The American Enterprise Institute claims it is non-partisan and doesn't affiliate with campaigns. It has to, by law, to remain a non-profit organization.

While AEI is a non-partisan, independent organization, it is widely regarded as conservative. Also, according to OpenSecrets, the author of the article in question in the ad, Alex Brill, in the past two years has donated $7,250 to a variety of Republican PACs and candidates, including Tom Cotton, Republican candidate for Arkansas fourth district, Senator Pat Toomey (R-PA), House Majority Leader Eric Cantor (R-VA) and Rep. Devin Nunes (R-CA 21st).

Brill disputed claims he is partisan or conservative.

"Any attempt by the Obama campaign or its surrogates to attack me personally as either a conservative or a partisan suggests to me that they are unable to refute the facts I have presented in my article," he said.

9News has reached out to Mr. Brill to ask for more clarification on claims he is non-partisan.

Then, there's the claim President Obama and the liberals will raise taxes on the middle class by $4,000. This is debatable as well.

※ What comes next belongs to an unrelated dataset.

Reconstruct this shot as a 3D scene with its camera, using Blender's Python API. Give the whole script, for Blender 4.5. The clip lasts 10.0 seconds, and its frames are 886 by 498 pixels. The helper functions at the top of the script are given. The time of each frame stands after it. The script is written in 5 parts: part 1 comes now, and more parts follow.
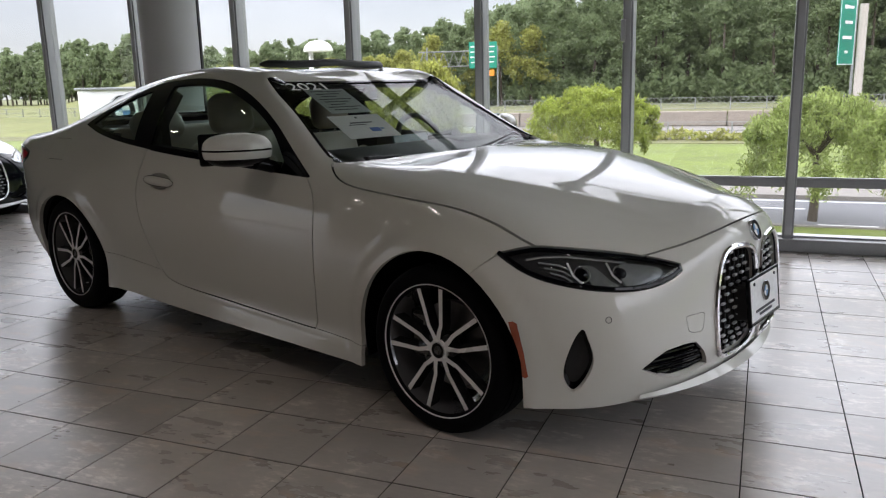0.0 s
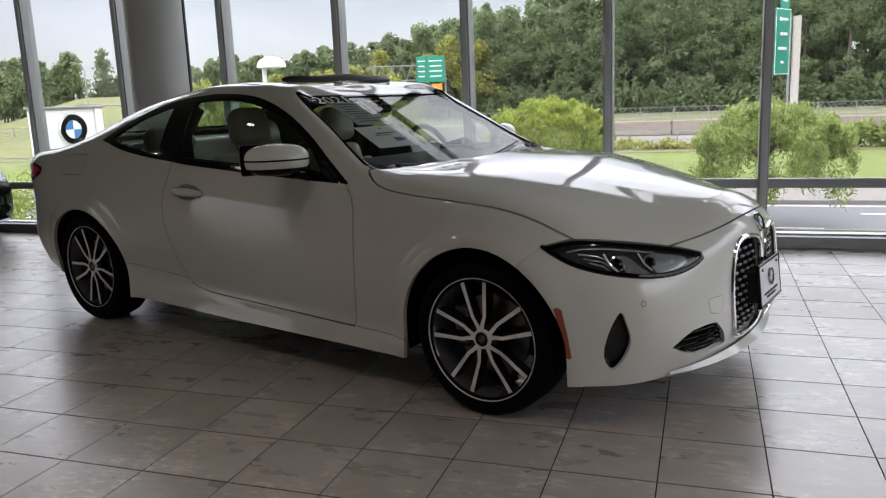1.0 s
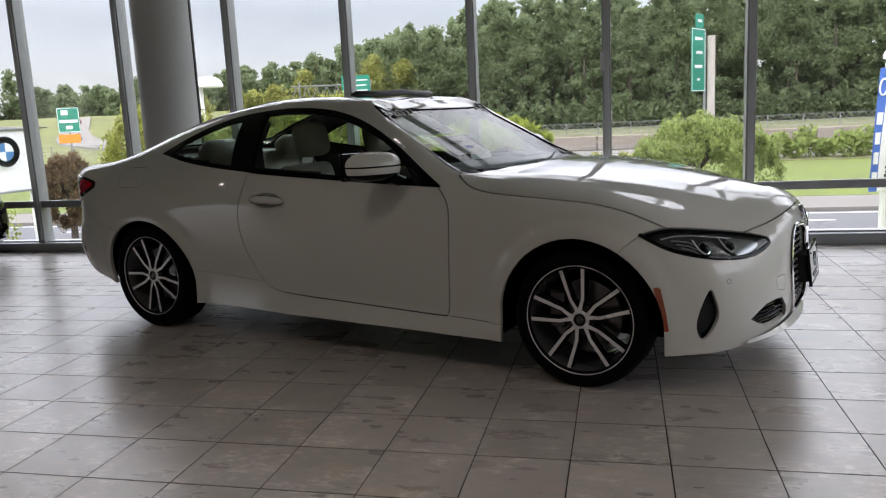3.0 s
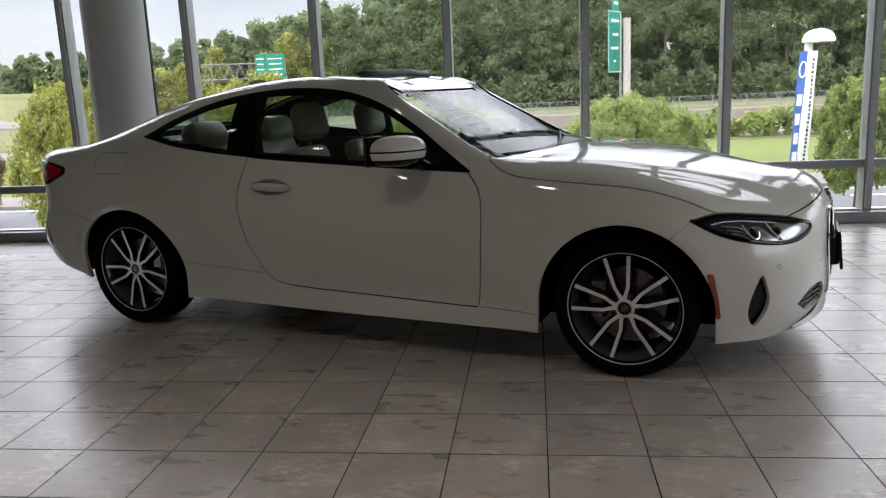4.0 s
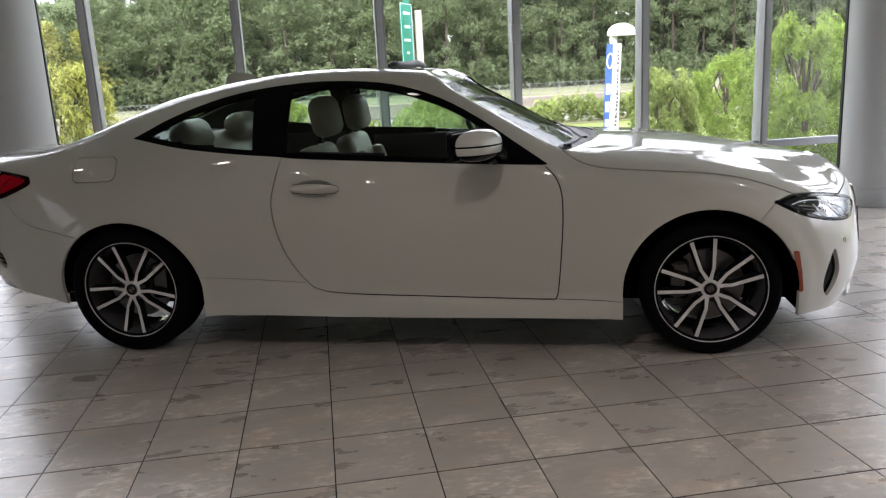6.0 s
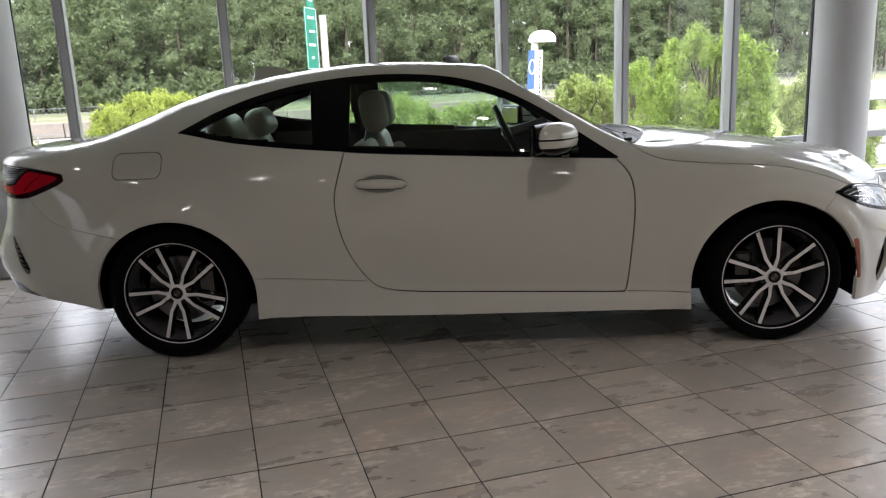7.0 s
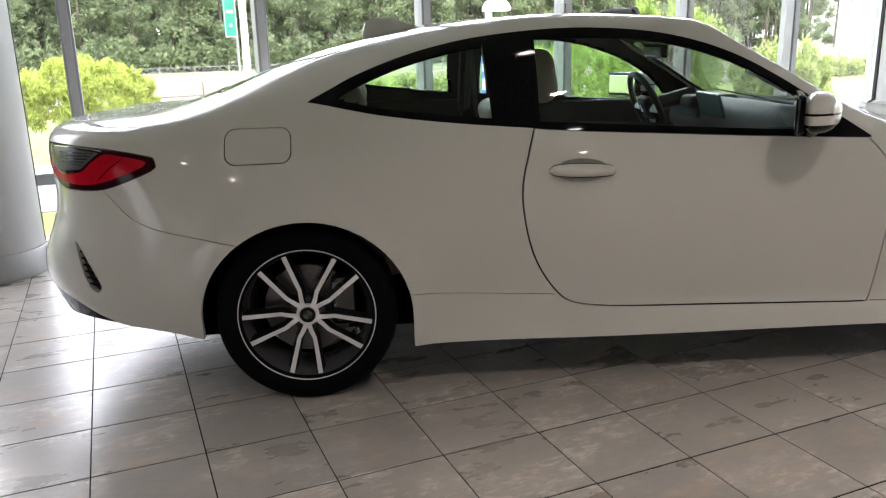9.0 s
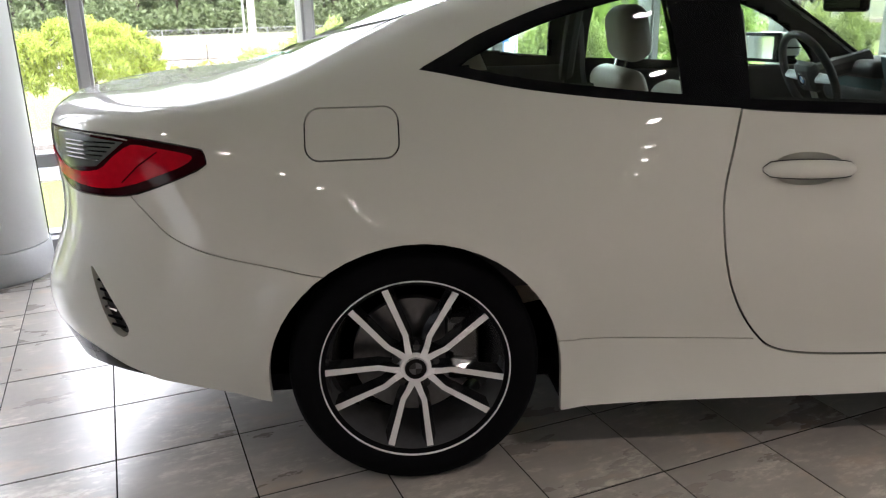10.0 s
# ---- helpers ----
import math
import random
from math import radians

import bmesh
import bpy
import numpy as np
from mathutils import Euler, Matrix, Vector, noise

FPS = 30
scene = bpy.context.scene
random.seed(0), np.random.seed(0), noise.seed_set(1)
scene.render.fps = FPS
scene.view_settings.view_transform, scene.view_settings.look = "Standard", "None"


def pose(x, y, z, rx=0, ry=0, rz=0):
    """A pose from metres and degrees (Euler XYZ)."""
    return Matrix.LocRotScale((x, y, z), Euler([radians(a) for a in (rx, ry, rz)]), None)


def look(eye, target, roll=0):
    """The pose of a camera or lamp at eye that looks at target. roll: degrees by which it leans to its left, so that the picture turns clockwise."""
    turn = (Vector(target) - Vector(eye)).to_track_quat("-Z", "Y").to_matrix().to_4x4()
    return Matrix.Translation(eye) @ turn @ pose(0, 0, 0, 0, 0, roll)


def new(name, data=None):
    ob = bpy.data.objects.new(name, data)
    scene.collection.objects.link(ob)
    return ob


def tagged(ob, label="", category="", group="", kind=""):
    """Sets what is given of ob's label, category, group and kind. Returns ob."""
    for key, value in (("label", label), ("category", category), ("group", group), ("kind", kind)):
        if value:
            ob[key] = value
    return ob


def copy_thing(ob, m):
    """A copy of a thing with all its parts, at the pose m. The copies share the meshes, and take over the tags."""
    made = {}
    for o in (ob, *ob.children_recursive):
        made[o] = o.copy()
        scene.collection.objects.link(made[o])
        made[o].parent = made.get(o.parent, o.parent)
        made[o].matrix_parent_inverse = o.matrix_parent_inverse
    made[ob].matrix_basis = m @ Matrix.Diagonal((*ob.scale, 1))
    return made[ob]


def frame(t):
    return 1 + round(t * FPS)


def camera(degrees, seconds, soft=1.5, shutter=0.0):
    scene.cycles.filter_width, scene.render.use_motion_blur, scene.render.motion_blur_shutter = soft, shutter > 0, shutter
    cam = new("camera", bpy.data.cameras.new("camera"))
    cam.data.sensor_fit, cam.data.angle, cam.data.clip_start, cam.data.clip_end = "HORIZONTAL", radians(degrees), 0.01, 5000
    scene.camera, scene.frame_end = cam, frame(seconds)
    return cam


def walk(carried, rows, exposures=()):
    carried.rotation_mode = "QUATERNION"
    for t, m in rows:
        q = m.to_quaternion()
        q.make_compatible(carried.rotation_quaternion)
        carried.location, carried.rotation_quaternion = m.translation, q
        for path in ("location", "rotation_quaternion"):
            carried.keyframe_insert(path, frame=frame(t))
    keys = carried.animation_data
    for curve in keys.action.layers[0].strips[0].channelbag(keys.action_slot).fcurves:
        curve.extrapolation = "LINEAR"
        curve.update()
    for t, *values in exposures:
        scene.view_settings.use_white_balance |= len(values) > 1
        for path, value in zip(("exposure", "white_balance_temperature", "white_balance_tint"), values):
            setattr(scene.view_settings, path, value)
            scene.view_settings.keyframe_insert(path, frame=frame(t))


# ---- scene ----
cam = camera(59.3, 10.0, soft=1.2)
PATH = [
    (0, (-0.058, 0.075, 1.255), (-0.806, 1.883, 0.843), -1.5),
    (0.5, (-0.173, -0.036, 1.26), (-0.856, 1.801, 0.862), -1.9),
    (1, (-0.296, -0.286, 1.255), (-0.927, 1.573, 0.873), -2.3),
    (1.5, (-0.36, -0.519, 1.259), (-0.946, 1.359, 0.9), -2.6),
    (2, (-0.433, -0.712, 1.267), (-0.984, 1.179, 0.92), -2.6),
    (2.5, (-0.659, -0.83, 1.264), (-1.163, 1.074, 0.915), -2.6),
    (2.7, (-0.77, -0.874, 1.247), (-1.255, 1.037, 0.908), -2.7),
    (3.8, (-1.354, -0.783, 1.28), (-1.645, 1.157, 0.889), -2.7),
    (4, (-1.486, -0.773, 1.282), (-1.725, 1.171, 0.879), -2.6),
    (4.5, (-1.835, -0.732, 1.312), (-1.934, 1.221, 0.888), -2.5),
    (5, (-2.138, -0.657, 1.317), (-2.09, 1.295, 0.883), -2.5),
    (5.5, (-2.474, -0.634, 1.333), (-2.279, 1.306, 0.888), -2.5),
    (5.7, (-2.604, -0.654, 1.347), (-2.377, 1.282, 0.901), -2.8),
    (6.8, (-3.437, -0.458, 1.325), (-2.934, 1.425, 0.878), -2.5),
    (7, (-3.593, -0.417, 1.32), (-3.051, 1.457, 0.876), -2.4),
    (7.5, (-3.903, -0.253, 1.324), (-3.284, 1.594, 0.87), -2.1),
    (8, (-4.118, 0.04, 1.322), (-3.436, 1.861, 0.855), -1.9),
    (8.5, (-4.319, 0.364, 1.313), (-3.595, 2.163, 0.826), -1.7),
    (9, (-4.401, 0.76, 1.285), (-3.658, 2.543, 0.768), -1.5),
    (9.5, (-4.398, 1.21, 1.277), (-3.658, 2.981, 0.716), -1.2),
    (10, (-4.459, 1.694, 1.24), (-3.735, 3.459, 0.639), -1.3),
]
walk(cam, [(t, look(eye, target, roll)) for t, eye, target, roll in PATH], [(0.0, -0.08, 6280, 15), (2.5, -0.22, 6280, 15), (4.5, 0.10, 6280, 15), (5.5, 0.48, 6280, 15), (7.0, 0.68, 6280, 15), (8.5, 1.16, 6280, 15), (10.0, 1.65, 6280, 15)])

# ---- light: an overcast sky, a very soft sun, and the showroom's ceiling lights ----
world = bpy.data.worlds.new("sky")
scene.world = world
world.use_nodes = True
wn, wl = world.node_tree.nodes, world.node_tree.links
wn.clear()
sky = wn.new("ShaderNodeTexSky")
sky.sky_type, sky.sun_disc = "NISHITA", False
sky.sun_elevation, sky.sun_rotation = radians(44), radians(195)
sky_bg = wn.new("ShaderNodeBackground")
sky_bg.inputs["Strength"].default_value = 0.05
cloud_tex = wn.new("ShaderNodeTexNoise")
cloud_tex.inputs["Scale"].default_value, cloud_tex.inputs["Detail"].default_value = 3.2, 6
cloud_map = wn.new("ShaderNodeMapping")
cloud_map.inputs["Scale"].default_value = (1, 1, 3.5)
cloud_co = wn.new("ShaderNodeTexCoord")
cloud_ramp = wn.new("ShaderNodeValToRGB")
cloud_ramp.color_ramp.elements[0].position, cloud_ramp.color_ramp.elements[0].color = 0.32, (0.63, 0.645, 0.662, 1)
cloud_ramp.color_ramp.elements[1].position, cloud_ramp.color_ramp.elements[1].color = 0.66, (0.86, 0.87, 0.88, 1)
cloud_bg = wn.new("ShaderNodeBackground")
cloud_bg.inputs["Strength"].default_value = 1.0
both = wn.new("ShaderNodeAddShader")
w_out = wn.new("ShaderNodeOutputWorld")
wl.new(cloud_co.outputs["Generated"], cloud_map.inputs["Vector"])
wl.new(cloud_map.outputs["Vector"], cloud_tex.inputs["Vector"])
wl.new(cloud_tex.outputs["Fac"], cloud_ramp.inputs["Fac"])
up = wn.new("ShaderNodeSeparateXYZ")
rise = wn.new("ShaderNodeMapRange")
rise.interpolation_type = "SMOOTHSTEP"
rise.inputs["From Min"].default_value, rise.inputs["From Max"].default_value = 0.12, 0.31
rise.inputs["To Min"].default_value, rise.inputs["To Max"].default_value = 1.05, 5.3
lit = wn.new("ShaderNodeVectorMath")
lit.operation = "SCALE"
wl.new(cloud_co.outputs["Generated"], up.inputs[0])
wl.new(up.outputs["Z"], rise.inputs["Value"])
wl.new(cloud_ramp.outputs["Color"], lit.inputs[0])
wl.new(rise.outputs["Result"], lit.inputs["Scale"])
wl.new(lit.outputs["Vector"], cloud_bg.inputs["Color"])
wl.new(sky.outputs["Color"], sky_bg.inputs["Color"])
wl.new(sky_bg.outputs[0], both.inputs[0])
wl.new(cloud_bg.outputs[0], both.inputs[1])
wl.new(both.outputs[0], w_out.inputs["Surface"])

sun = new("sun", bpy.data.lights.new("sun", "SUN"))
sun.data.energy, sun.data.angle, sun.data.color = 1.5, radians(14), (1, 0.97, 0.92)
sun.matrix_world = look((-8, -16, 30), (0, 14, 0))

CEILING = 3.5
for lx in (-9.5, -6.2, -2.9, 0.4, 3.7):
    for ly in (-4.3, -0.9, 0.8):
        spot = new("ceiling_lamp_light", bpy.data.lights.new("ceiling_lamp_light", "AREA"))
        spot.data.shape, spot.data.size, spot.data.energy, spot.data.color, spot.data.spread = "DISK", 0.12, 9.2, (1, 0.87, 0.77), radians(95)
        spot.matrix_world = pose(lx, ly, CEILING - 0.03)

# ---- materials ----
def nodes_of(name):
    m = bpy.data.materials.new(name)
    m.use_nodes = True
    n, l = m.node_tree.nodes, m.node_tree.links
    return m, n, l, n["Principled BSDF"]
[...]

The amount is not based on any tax plan President Obama has introduced. It's only based on one estimate of how much people could pay in yearly taxes until 2022 under President Obama's proposed budget.

The analysis looks at people that make $100,000 to $200,000 a year. The ad goes on to say Mitt Romney's tax plan won't raise taxes on the middle class. That's still debatable.

At this point, we don't know enough about Romney's tax plan to know whether this prediction will come true.

BOTTOM LINE:
If you're doing your own Truth Tests, it's good to know there are lots of studies and supposedly "non-partisan" claims out there. But most of them require more research to see exactly just how non-partisan these studies actually are.